There are plenty of good reasons to unwind in all that downtime at the end of the year, but sometimes it is false downtime. In other words, you've stopped working when there are things to be done which creates stress before and after the Christmas period. Somehow you need to reduce this downtime and strike a balance between fun and work.
One of the main reasons for causing an uneven workload is through too many employees taking leave during the Christmas period, so you need to have a clear leave strategy in place.
This enables you to plan to make sure work gets done — and that co-workers who are left behind are not overloaded — thus ruining their Christmas period.
Let's take a look at some ways you can minimise downtime.
Planning in Advance
Set expectations early. If you haven't got a leave strategy in place, then at least block off some critical dates in advance where employees cannot be absent.

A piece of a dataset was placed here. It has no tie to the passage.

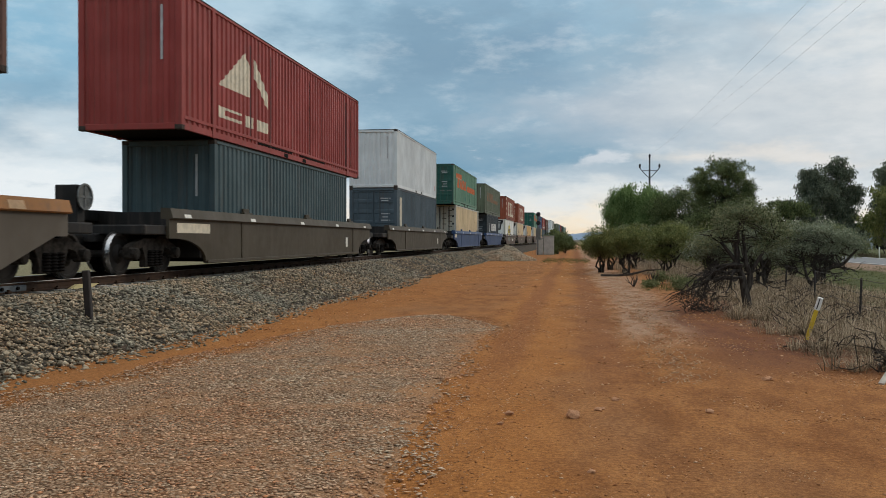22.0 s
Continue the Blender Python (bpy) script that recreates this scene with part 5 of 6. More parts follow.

You can always use some form of bartering or trading of leave so that your company is covered — and perhaps those who do forego their leave at critical periods are rewarded in some way (perhaps with extra leave in other periods).
Your strategy should aim to let everyone know what the situation is and that some people are not being favoured unduly.
Critical — non-critical?
Don't forget, it's healthy to have some fun and a little downtime during Christmas — if only for the sake of morale and a chance to wind down rather than working flat out right up until Christmas Eve.
In this case, develop a critical workload path so that you are not carrying out non-critical projects in the Christmas period. This enables a more even flow that could be done before and after the Christmas period.
Stay on top
If necessary, get written project updates so that you can stay right on top of what's being done. Sometimes it is easy for key workers to disappear without others knowing what has to be done (especially where unexpected illnesses occur).
Knowing the status of all projects helps you determine what actions need to be taken during leave.
If there is simply nothing to be done — in which case customers and promises aren't being left unfulfilled, then instead of reducing downtime, you may have to start thinking ahead — or thinking creatively to make best use of it.
Look ahead to anything that may be coming up and see how you can prepare manpower or resources to cope with it. This could simply mean having these resources contacted and made aware well before time. It might involve simply researching information you are going to need or merely tidying up existing files and contact details. In other words, it is best to do anything, however small, to make the forthcoming workload more manageable.
When it's over
When the Christmas period is over, there is always the 'return to work' lethargy to cope with. People have been away from jobs and the work routine en-masse, and so need to refocus.
You can help encourage this by allowing people to catch up with their emails and voicemails rather than leap into any new projects right away. It's all a question of planning with a little insight and creativity.
Remember, there's always something that can be done in downtime and there's no reason why Christmas downtime can't be fun and productive.